The achievement is genuine: for Ernesto, it's his third international medal at chemistry Olympiads; for Leticia, it's her second.
However, Cubadebate was not satisfied with just celebrating the talent of these young individuals and turned the outcome into propaganda ammunition.
"It is not necessary to have extensive statistical data or a report from international organizations to refute the campaigns that attempt to present Cuba as a 'failed state.' It suffices to look at what happened at the 60th edition of the Mendeleiev International Chemistry Olympiad," wrote the state media.
The post added, with a tone of media conspiracy: "This information will not be known through the mainstream media."
The state media Escambray replicated the same approach with an article of identical title, reinforcing the regime's propaganda line.
The criticisms came quickly in the comments.
"Now I wonder what the intelligence of people and their good preparation have to do with a failed government! Both can coexist, and one has nothing to do with the other. They want to cling to a hot nail," a netizen questioned.
"It's not a failed government; it's a government that has failed in everything. By the way, I have friends with whom I studied at IPVCE, and they also won international competitions in Chemistry and Computer Science. Now they're in Belgium, Spain, the United States... is that also an achievement of the 'country,' or can it be considered a failure?" said another.
The instrumentalization stands in stark contrast to the reality of the Cuban educational system, which is experiencing its worst crisis in decades.
The 2025-2026 school year began with a deficit of 24,000 teachers nationwide —one out of every eight positions is vacant— with provinces such as Matanzas, Camagüey, and Sancti Spíritus —the same province as the medalists— among the most affected, each with around 2,000 vacancies.
Primary school teachers earn between 2,500 and 3,000 Cuban pesos per month, which is equivalent to between six and ten dollars at the informal exchange rate, while the basic food basket ranges from 25,000 to 50,000 pesos.
The most revealing data came just the day after the news of the bronze: a teacher showed on TikTok how her salary of 3,000 pesos barely covered the cost of chicken and rice, and she declared: "I feel like I'm going to starve."
More than 10,000 Cuban schools are in poor condition: dampness, leaks, roofs coming off, and destroyed furniture.
In February 2026, a ceiling panel fell in a Havana primary school and injured two children.
The famous Mixta Victoria de Girón School in Nuevitas, Camagüey —once the largest primary school in Latin America, inaugurated in 1979— is now in a state of complete abandonment.
While the system collapses from within, the regime sent teaching brigades abroad, including to Jamaica, in August 2025.

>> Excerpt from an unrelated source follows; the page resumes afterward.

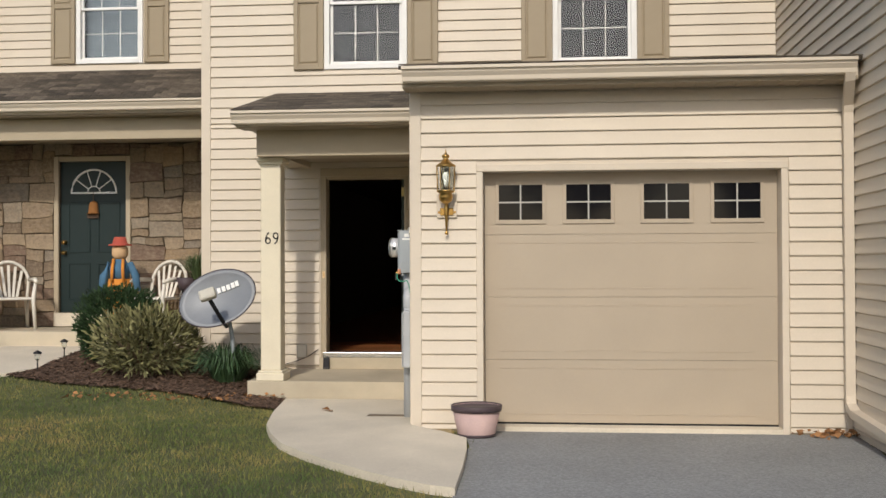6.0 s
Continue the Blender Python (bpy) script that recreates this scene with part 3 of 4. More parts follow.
def window(x0, x1, z0, z1, y, blind=False):
    WN[0] += 1
    w, h = x1 - x0, z1 - z0
    o = thing("window_%d" % WN[0], pose((x0 + x1) / 2, y, z0), "white double-hung window with grilles between the panes", "window", kind="structure")
    f = 0.032
    part("window_frame", boxes([(-w / 2 - 0.04, -0.03, -0.04, -w / 2 + 0.02, 0.06, h + 0.04), (w / 2 - 0.02, -0.03, -0.04, w / 2 + 0.04, 0.06, h + 0.04), (-w / 2 + 0.02, -0.03, h - 0.02, w / 2 - 0.02, 0.06, h + 0.04), (-w / 2 + 0.02, -0.035, -0.04, w / 2 - 0.02, 0.06, 0.02)], 0.004), M_WHITE, o)
    mid = h * 0.5
    for nm, lo, hi, dy in (("upper_sash", mid - 0.02, h - 0.02, 0.0), ("lower_sash", 0.02, mid + 0.02, 0.028)):
        a, b = -w / 2 + 0.02, w / 2 - 0.02
        s = part(nm, boxes([(a, dy, lo, a + f, dy + 0.026, hi), (b - f, dy, lo, b, dy + 0.026, hi), (a + f, dy, lo, b - f, dy + 0.026, lo + f), (a + f, dy, hi - f, b - f, dy + 0.026, hi)], 0.003), M_WHITE, o)
        p = part("pane", box(a + f, dy + 0.010, lo + f, b - f, dy + 0.013, hi - f), M_GLASS, s, "reflecting glass pane")
        p.visible_shadow = False
        bars = [(a + f + (b - a - 2 * f) * i / 3 - 0.006, dy + 0.016, lo + f, a + f + (b - a - 2 * f) * i / 3 + 0.006, dy + 0.021, hi - f) for i in (1, 2)]
        zc = (lo + hi) / 2
        for i in range(3):
            u, v = a + f + (b - a - 2 * f) * i / 3 + 0.006 * (i > 0), a + f + (b - a - 2 * f) * (i + 1) / 3 - 0.006 * (i < 2)
            bars.append((u, dy + 0.016, zc - 0.006, v, dy + 0.021, zc + 0.006))
        part("grille", boxes(bars), M_MUNTIN, s)
    if blind:
        part("curtain", box(-w / 2 + 0.03, 0.17, 0.0, w / 2 - 0.03, 0.175, h), M_BLIND, o, "pale curtain drawn behind the glass")
    return o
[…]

The tactic of Cubadebate is not new: the regime has spent decades using specific achievements—whether in sports or science—as a shield against structural criticism, a practice that in March 2025 was reiterated by Díaz-Canel's press chief in response to the concerns of singer-songwriter Silvio Rodríguez regarding the "loss of national dignity" in Cuba.
The political context makes the instrumentalization even more evident: a survey from 20 independent media outlets published this Saturday revealed that Díaz-Canel has a 92.2% rejection rate among Cubans on the island and a 97.7% rejection rate in the diaspora.
Leticia and Ernesto prepared for months with online training, independent study, and laboratory practice — even Canal Caribe acknowledged that they achieved this without high-tech laboratories — which makes their accomplishment even greater and the political appropriation by the regime all the more outrageous.